The two met after Javenkoski moved to Mount Horeb. They quickly found a bond after realizing they were born just 17 miles apart — Javenkoski in Three Lakes and Kotz in Rhinelander.

After coaching football, basketball and baseball at Elcho from 1950-54 and basketball and track at Mount Horeb, Javenkoski served as assistant basketball coach at UW-Oshkosh from 1959-60.

A new career path took him into the insurance game, and brought with it a move from Oshkosh to La Crosse for a job with State Farm Insurance.

But while he stopped coaching in 1960, basketball has remained an important part of his life. He spent last weekend following the Onalaska boys team in sectional play.

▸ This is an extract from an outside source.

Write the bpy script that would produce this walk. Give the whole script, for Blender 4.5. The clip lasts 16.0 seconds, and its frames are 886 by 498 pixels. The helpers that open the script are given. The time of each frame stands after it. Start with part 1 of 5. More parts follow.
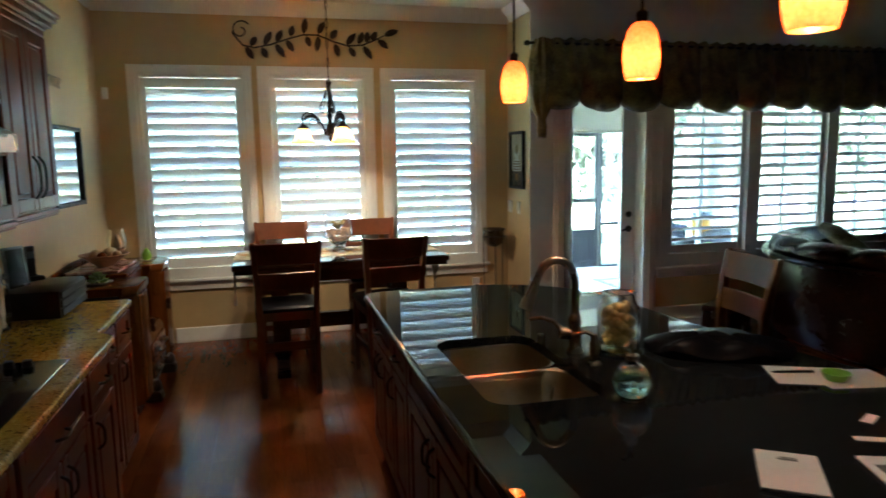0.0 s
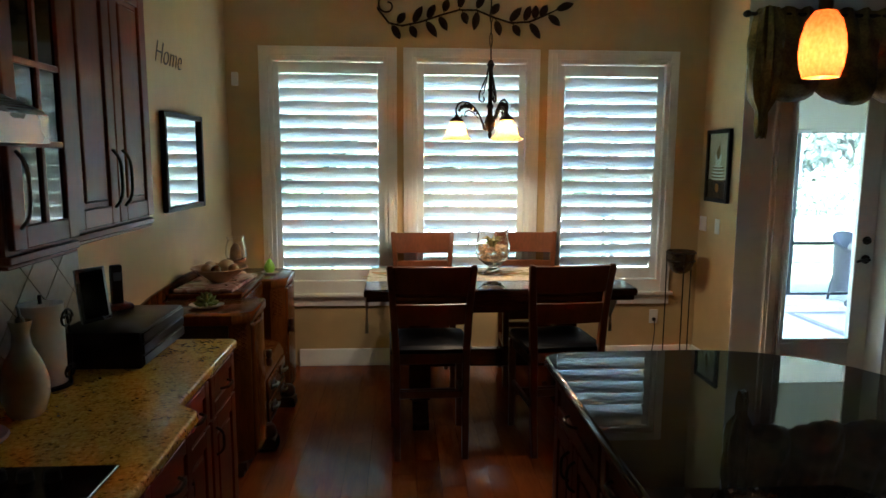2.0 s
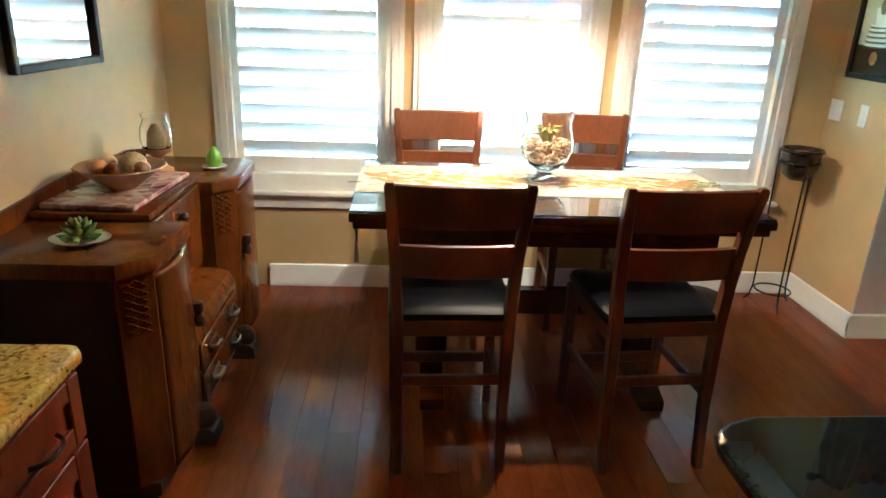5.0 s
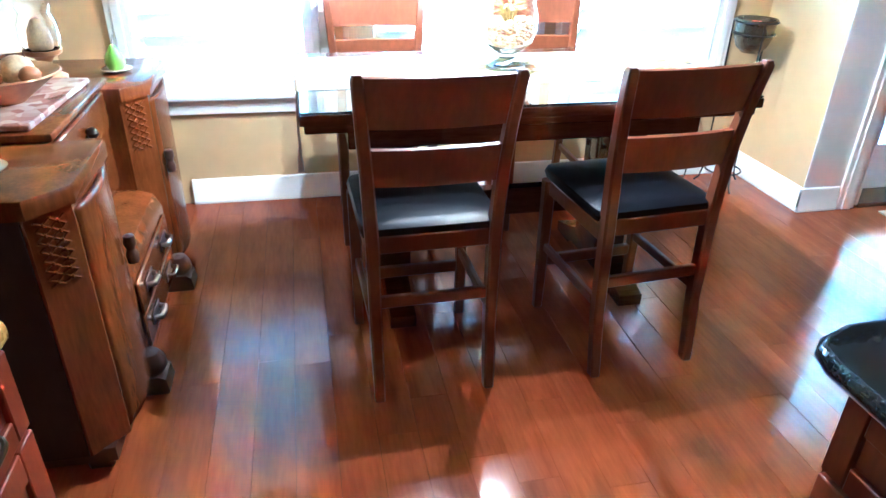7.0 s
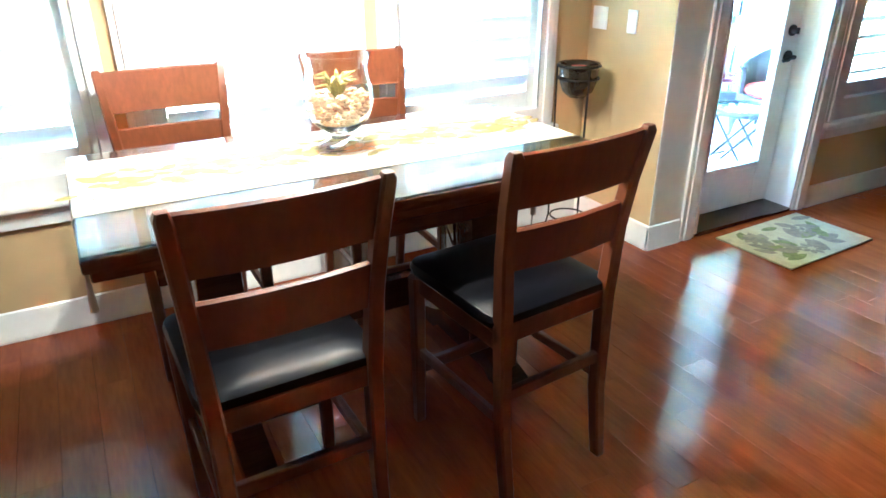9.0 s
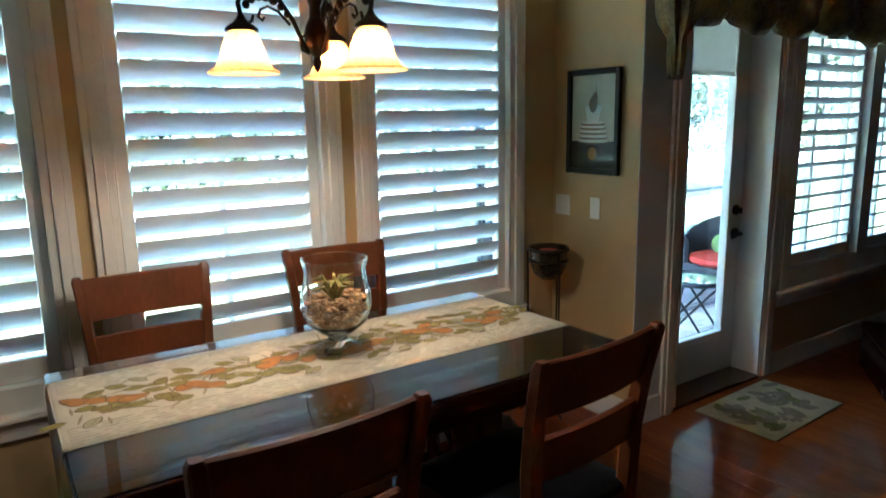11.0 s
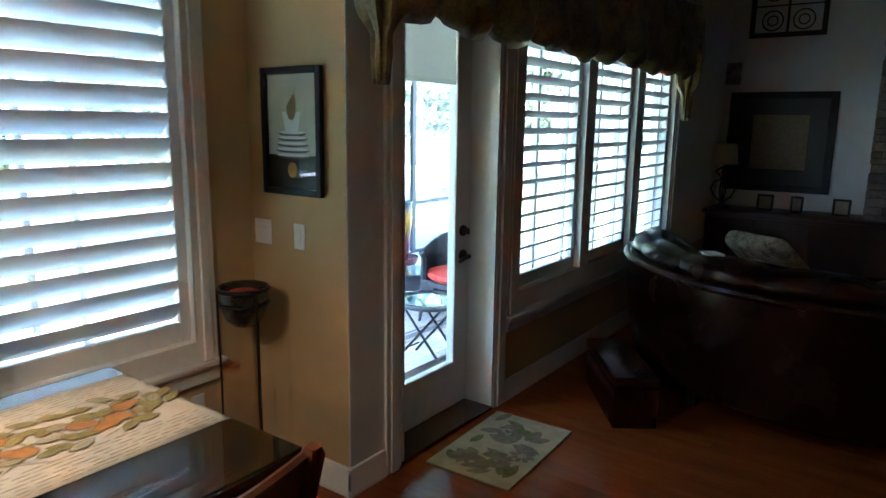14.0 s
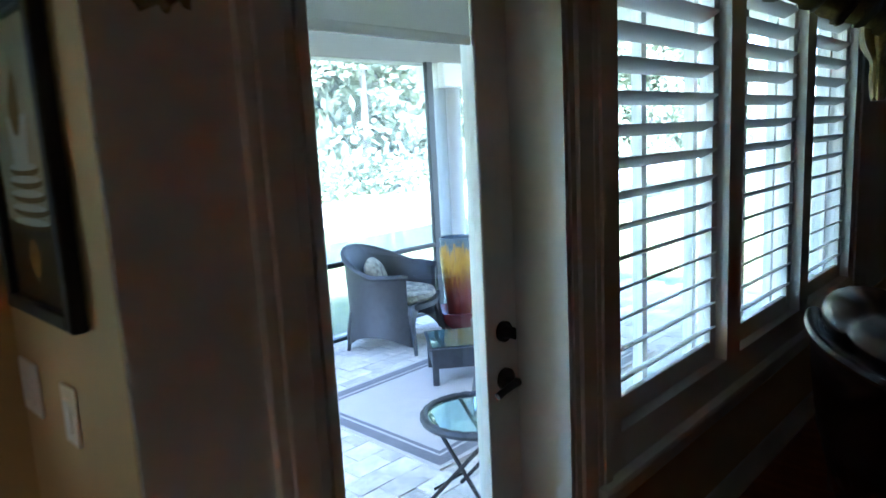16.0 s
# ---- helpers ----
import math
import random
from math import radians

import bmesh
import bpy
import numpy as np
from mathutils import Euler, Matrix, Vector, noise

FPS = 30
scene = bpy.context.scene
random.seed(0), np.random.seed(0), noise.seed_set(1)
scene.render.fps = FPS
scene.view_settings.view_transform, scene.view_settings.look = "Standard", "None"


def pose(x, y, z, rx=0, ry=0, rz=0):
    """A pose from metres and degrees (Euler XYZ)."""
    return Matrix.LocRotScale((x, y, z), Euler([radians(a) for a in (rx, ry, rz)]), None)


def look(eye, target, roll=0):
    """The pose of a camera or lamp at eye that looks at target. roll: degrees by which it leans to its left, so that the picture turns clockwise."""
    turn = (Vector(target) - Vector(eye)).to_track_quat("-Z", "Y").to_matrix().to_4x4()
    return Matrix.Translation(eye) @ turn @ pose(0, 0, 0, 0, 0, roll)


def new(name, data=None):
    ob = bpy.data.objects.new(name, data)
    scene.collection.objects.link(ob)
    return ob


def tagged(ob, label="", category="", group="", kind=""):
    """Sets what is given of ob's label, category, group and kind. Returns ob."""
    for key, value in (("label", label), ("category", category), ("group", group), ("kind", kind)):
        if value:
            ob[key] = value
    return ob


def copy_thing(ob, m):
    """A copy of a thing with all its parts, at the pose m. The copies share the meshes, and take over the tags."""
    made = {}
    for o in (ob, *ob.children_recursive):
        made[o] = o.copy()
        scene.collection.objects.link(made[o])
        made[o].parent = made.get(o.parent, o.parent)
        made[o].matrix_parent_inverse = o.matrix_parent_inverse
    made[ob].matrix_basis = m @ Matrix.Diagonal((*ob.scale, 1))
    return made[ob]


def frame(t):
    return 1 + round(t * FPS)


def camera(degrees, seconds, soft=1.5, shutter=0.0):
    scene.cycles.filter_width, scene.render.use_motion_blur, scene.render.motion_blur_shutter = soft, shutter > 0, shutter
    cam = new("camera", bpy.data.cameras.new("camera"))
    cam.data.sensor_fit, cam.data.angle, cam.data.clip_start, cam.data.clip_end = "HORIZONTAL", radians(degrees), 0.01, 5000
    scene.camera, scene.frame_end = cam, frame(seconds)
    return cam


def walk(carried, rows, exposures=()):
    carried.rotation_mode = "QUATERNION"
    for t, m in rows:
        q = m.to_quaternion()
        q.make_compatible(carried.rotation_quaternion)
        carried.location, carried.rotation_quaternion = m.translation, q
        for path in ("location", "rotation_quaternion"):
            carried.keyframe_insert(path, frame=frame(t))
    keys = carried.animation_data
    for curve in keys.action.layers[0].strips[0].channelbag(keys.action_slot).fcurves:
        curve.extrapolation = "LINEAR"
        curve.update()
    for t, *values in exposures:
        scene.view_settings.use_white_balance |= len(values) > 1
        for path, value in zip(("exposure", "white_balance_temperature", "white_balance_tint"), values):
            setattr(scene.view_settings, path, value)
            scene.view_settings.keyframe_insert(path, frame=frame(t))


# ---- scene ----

His grandson, J.J. Jansky, was the Hilltoppers point guard, and Javenkoski was there for the thrill of a semifinal victory over Clintonville in Stevens Point and the heartbreak of a buzzer-beating defeat at the hands of Maple Northwestern during the championship game in Marshfield.

Javenkoski has already arranged for a way for people to know just how important basketball is to him long after he's gone.

"My wife (Jeannie) and I just bought our tombstones for Oak Grove Cemetary," he said. "We put the engraving on it, and on my side, below my name, there's a little basketball on it.

"It was my idea, and I had to talk her into it, but it's on there."

You wouldn't expect anything less from someone who still refused to miss the tournament after having a stroke and temporarily losing his sight in 1981.

"I was totally blind," he said. "Within a year, I got a little bit (back). The next year, I got up to about 60 percent, and that's where it stopped."

Javenkoski said he still doesn't see everything he should, but he is comforted that his family is always there to make sure he is OK.

The athletic focus in his life as a retiree is golf, which he plays three times each week.

"I have to play with people who know where I hit," he said. "But if I start beating them, they'll say, ‘Your ball went in the woods,' but instead it's right down the middle."

His sense of humor shines through, but so does his passion for basketball. He doesn't attend the entire tournament anymore, cutting his viewing from three days to one about 10 years ago.

He counts a championship day during the 1969 tournament as the one that stands out more than any other he's seen.

That's when Beloit Memorial's Lamont Weaver hit a 55-foot shot at the buzzer to force overtime against Neenah. Weaver's Purple Knights eventually won 80-79 in double-overtime.

"That's right up there with the best of them," Javenkoski said.

Maybe he'll see something to top that this weekend. Maybe he won't. The bottom line is he's where he wants to be at his favorite time of year.

As a bonus, he was in a good mood before he even showed up on Thursday.

"(Wednesday) was a big day for me," Javenkoski explained. "The average age for men in the United States is 77.6.

"I surpassed it (Wednesday). I'm 77.6 and one day … and I still have my hair."

And he still has basketball in March, which he might value even more.